» Collected data:
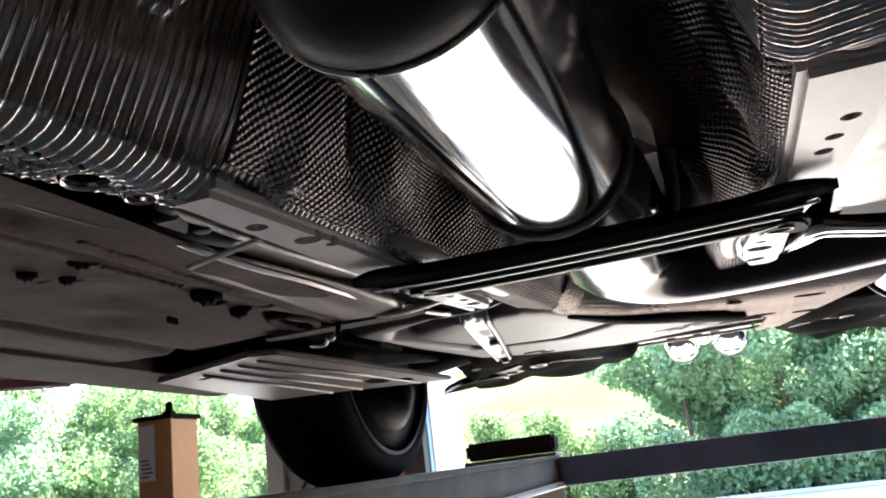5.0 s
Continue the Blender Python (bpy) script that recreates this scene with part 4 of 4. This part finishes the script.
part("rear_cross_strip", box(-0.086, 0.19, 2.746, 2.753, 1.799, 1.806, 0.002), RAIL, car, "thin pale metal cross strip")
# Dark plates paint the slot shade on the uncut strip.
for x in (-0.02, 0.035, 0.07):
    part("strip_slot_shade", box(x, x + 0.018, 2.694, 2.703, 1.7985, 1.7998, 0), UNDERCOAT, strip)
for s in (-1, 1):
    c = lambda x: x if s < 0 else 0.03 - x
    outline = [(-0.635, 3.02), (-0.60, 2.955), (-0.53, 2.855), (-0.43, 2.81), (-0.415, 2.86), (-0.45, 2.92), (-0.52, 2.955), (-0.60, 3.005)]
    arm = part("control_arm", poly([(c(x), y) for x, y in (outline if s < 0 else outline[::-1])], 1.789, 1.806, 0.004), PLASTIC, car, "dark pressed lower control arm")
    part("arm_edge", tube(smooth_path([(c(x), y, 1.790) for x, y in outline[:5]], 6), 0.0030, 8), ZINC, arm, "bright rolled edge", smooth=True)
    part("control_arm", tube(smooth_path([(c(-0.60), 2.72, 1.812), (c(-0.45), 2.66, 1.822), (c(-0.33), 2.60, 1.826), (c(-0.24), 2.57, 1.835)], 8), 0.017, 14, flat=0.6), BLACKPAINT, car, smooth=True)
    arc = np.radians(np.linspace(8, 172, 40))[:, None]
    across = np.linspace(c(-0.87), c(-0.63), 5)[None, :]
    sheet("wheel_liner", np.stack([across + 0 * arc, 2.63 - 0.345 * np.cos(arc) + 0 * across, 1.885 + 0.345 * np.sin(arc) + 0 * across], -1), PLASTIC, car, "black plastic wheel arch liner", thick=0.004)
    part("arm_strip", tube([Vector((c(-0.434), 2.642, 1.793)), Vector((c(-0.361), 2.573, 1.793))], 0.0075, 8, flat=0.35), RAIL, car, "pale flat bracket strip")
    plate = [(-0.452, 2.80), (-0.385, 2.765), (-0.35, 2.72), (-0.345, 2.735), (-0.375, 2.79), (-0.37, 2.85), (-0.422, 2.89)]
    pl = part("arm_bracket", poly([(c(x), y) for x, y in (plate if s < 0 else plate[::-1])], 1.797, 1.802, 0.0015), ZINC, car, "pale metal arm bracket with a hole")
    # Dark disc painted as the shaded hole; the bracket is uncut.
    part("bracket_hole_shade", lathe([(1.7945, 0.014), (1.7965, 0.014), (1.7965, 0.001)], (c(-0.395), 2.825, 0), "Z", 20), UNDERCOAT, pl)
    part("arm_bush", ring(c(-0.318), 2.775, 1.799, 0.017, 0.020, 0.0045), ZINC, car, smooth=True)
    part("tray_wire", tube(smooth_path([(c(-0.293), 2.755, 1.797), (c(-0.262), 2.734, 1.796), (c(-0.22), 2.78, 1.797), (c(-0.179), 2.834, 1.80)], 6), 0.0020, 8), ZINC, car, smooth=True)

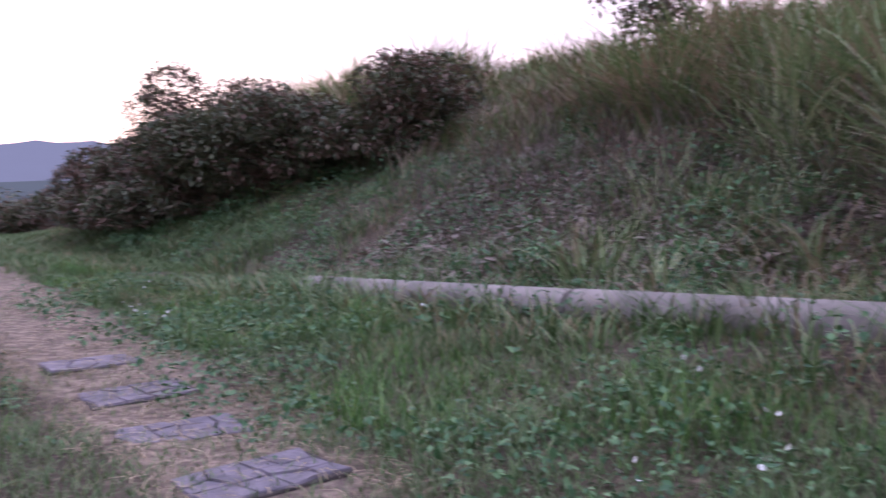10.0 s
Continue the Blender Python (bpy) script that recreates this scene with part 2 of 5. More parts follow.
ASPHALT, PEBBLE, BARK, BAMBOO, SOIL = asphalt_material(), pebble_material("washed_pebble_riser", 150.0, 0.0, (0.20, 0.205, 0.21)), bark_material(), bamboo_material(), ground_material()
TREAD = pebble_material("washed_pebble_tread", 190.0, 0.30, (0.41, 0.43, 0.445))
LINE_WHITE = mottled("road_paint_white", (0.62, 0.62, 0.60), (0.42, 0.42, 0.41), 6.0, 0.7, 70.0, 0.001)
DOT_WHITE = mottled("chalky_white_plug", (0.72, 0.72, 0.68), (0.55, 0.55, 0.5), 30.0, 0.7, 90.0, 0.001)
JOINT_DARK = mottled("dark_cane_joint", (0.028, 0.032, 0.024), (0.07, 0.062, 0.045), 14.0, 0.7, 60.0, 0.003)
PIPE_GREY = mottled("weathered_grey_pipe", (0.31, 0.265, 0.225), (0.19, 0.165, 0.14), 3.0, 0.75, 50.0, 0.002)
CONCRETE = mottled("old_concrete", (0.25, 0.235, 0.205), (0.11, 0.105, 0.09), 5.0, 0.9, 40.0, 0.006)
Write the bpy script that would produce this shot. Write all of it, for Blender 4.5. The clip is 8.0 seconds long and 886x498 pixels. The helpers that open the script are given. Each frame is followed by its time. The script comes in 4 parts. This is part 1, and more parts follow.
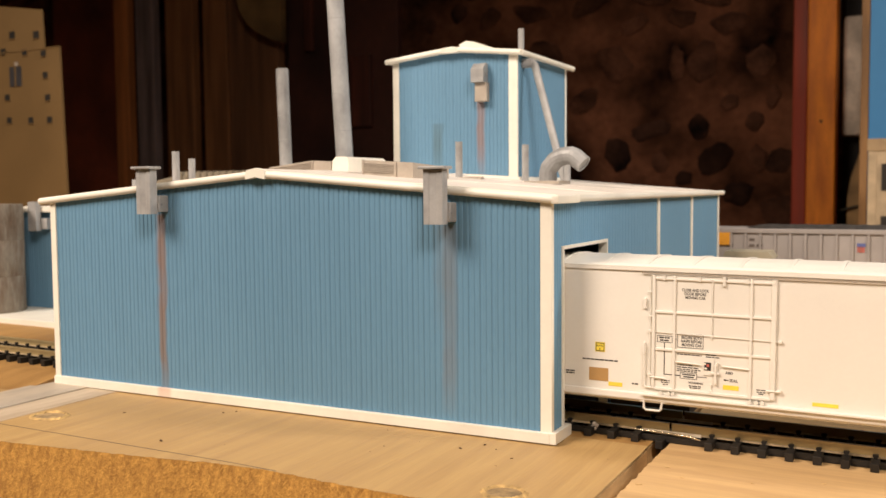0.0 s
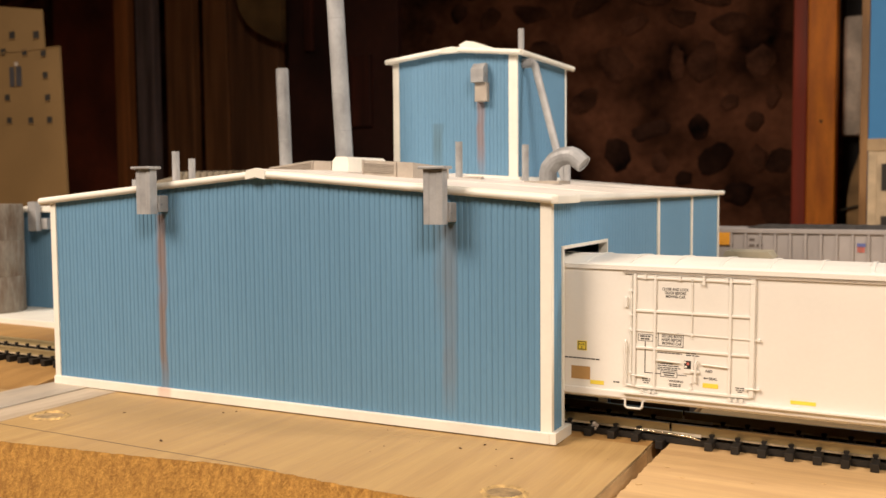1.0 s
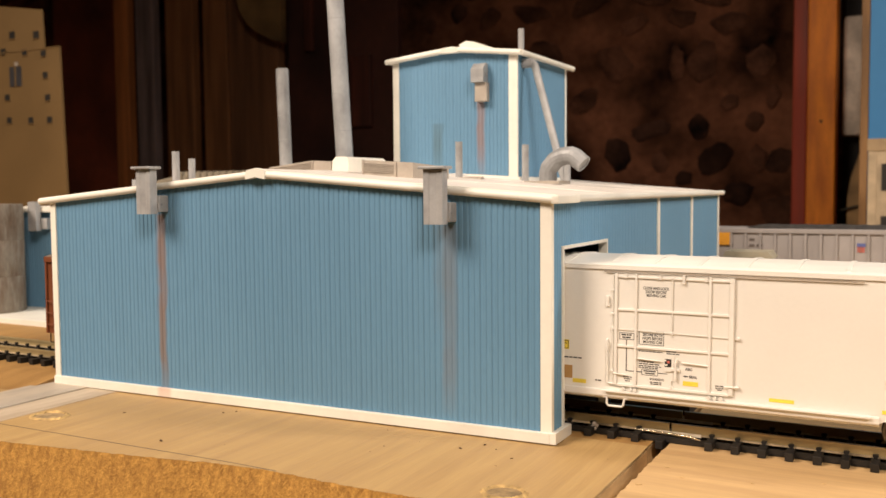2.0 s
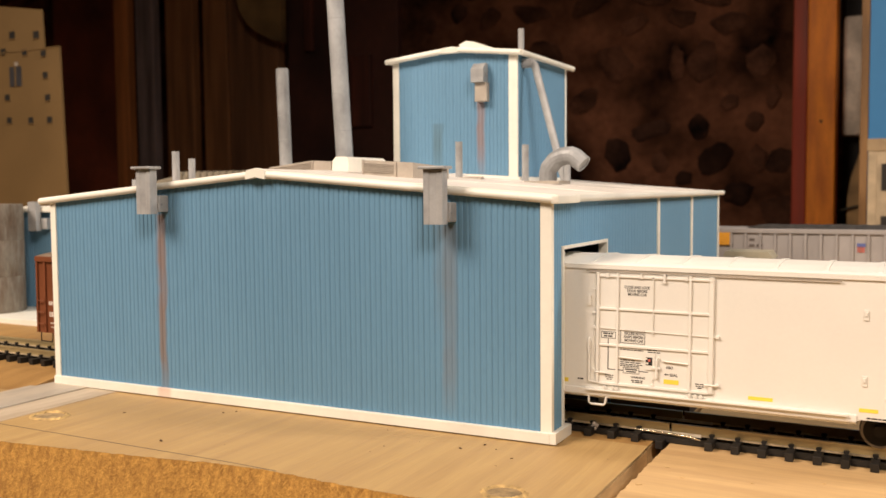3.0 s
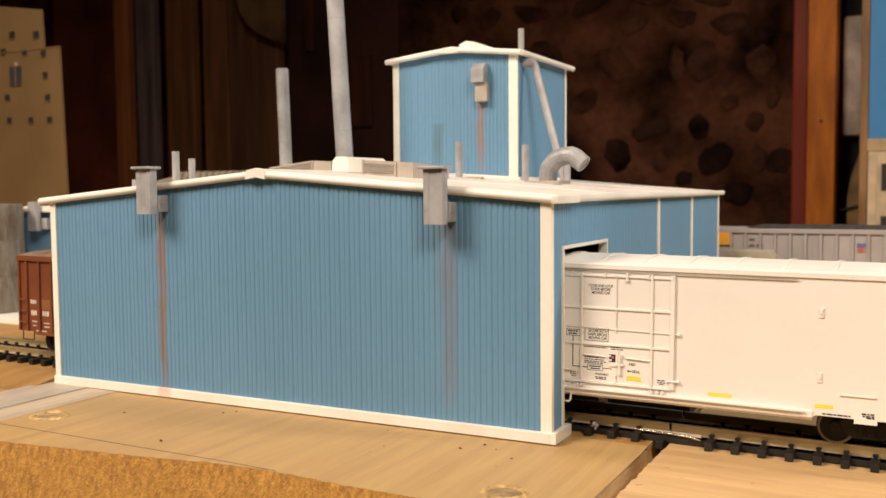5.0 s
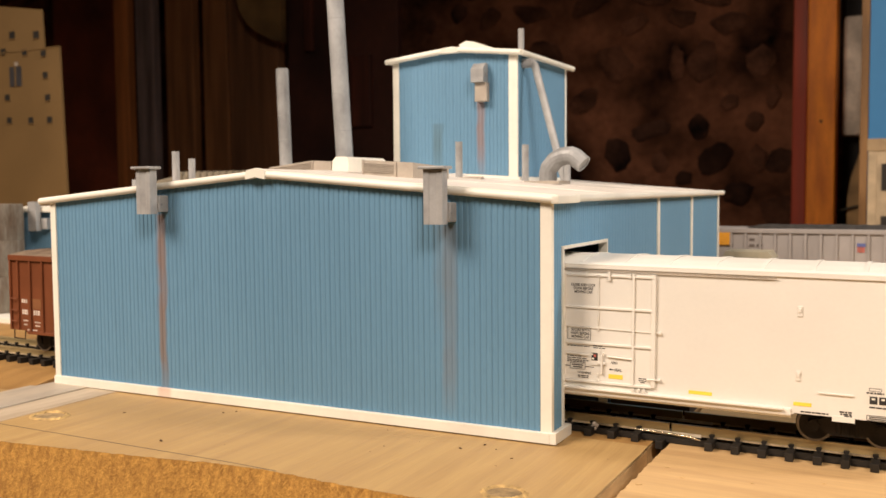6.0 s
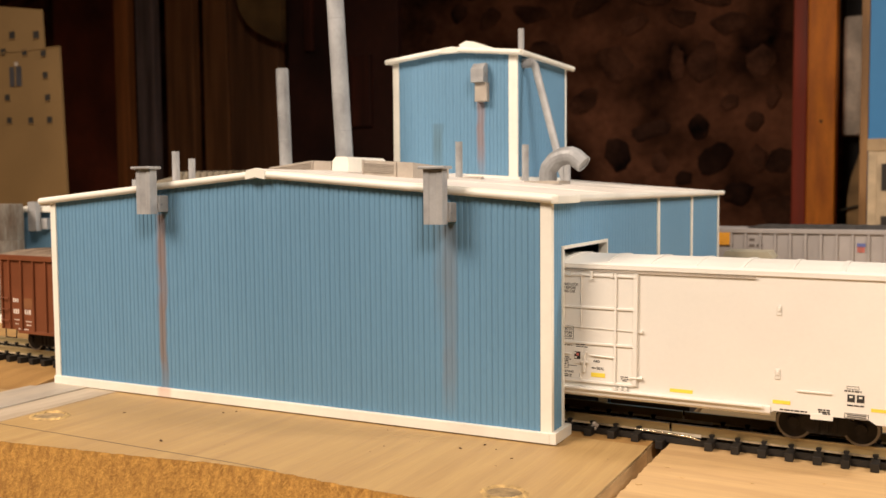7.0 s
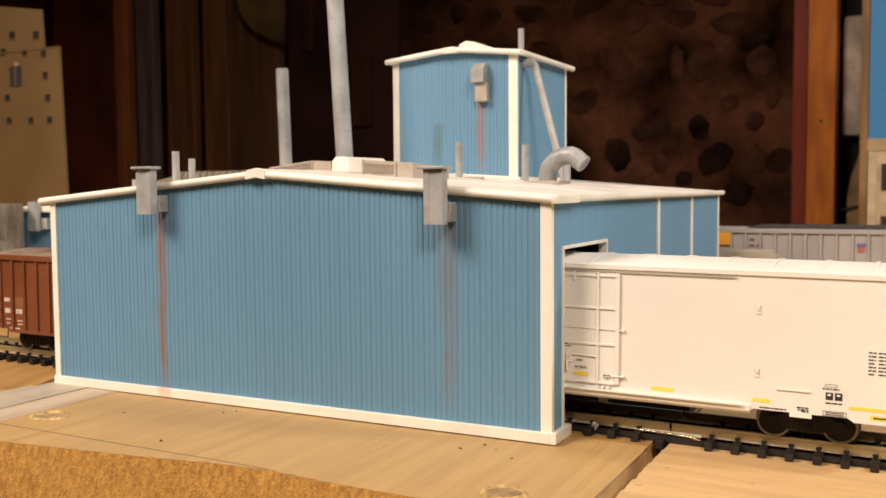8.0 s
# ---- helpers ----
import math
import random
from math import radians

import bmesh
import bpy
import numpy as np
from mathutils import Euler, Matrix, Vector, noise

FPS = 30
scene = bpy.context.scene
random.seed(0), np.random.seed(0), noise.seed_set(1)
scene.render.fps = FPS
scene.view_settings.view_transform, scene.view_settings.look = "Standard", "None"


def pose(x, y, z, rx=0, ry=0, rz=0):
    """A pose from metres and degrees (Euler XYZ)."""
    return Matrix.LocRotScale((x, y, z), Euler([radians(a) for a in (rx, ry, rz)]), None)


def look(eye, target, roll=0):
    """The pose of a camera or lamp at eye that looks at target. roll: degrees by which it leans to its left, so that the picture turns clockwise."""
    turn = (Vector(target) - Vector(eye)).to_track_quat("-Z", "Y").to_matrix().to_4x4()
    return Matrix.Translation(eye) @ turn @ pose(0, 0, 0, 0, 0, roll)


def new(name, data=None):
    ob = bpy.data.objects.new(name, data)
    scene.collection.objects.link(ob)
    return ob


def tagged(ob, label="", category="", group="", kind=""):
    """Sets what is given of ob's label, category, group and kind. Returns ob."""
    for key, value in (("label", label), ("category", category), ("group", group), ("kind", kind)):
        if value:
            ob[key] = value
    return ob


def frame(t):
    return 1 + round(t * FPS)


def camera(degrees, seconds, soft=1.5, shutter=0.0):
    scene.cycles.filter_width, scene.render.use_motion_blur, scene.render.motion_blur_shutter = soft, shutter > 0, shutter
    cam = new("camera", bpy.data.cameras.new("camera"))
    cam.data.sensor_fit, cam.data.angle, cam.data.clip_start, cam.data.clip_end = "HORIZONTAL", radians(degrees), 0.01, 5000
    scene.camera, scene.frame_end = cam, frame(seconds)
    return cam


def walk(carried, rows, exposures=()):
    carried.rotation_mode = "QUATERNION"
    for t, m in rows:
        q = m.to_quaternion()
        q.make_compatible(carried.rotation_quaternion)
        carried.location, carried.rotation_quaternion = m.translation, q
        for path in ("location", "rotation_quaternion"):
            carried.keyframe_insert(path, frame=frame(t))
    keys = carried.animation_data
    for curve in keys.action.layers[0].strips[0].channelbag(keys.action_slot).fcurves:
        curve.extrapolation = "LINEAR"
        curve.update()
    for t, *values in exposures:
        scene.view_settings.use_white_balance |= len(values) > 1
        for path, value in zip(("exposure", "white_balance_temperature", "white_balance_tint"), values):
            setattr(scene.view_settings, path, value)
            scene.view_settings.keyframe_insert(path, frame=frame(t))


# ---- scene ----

» Stated task: Gather up the lines that contain the word "Python".

» Expected answer:
Continue the Blender Python (bpy) script that recreates this scene with part 4 of 4. This part finishes the script.
Continue the Blender Python (bpy) script that recreates this scene with part 2 of 5. More parts follow.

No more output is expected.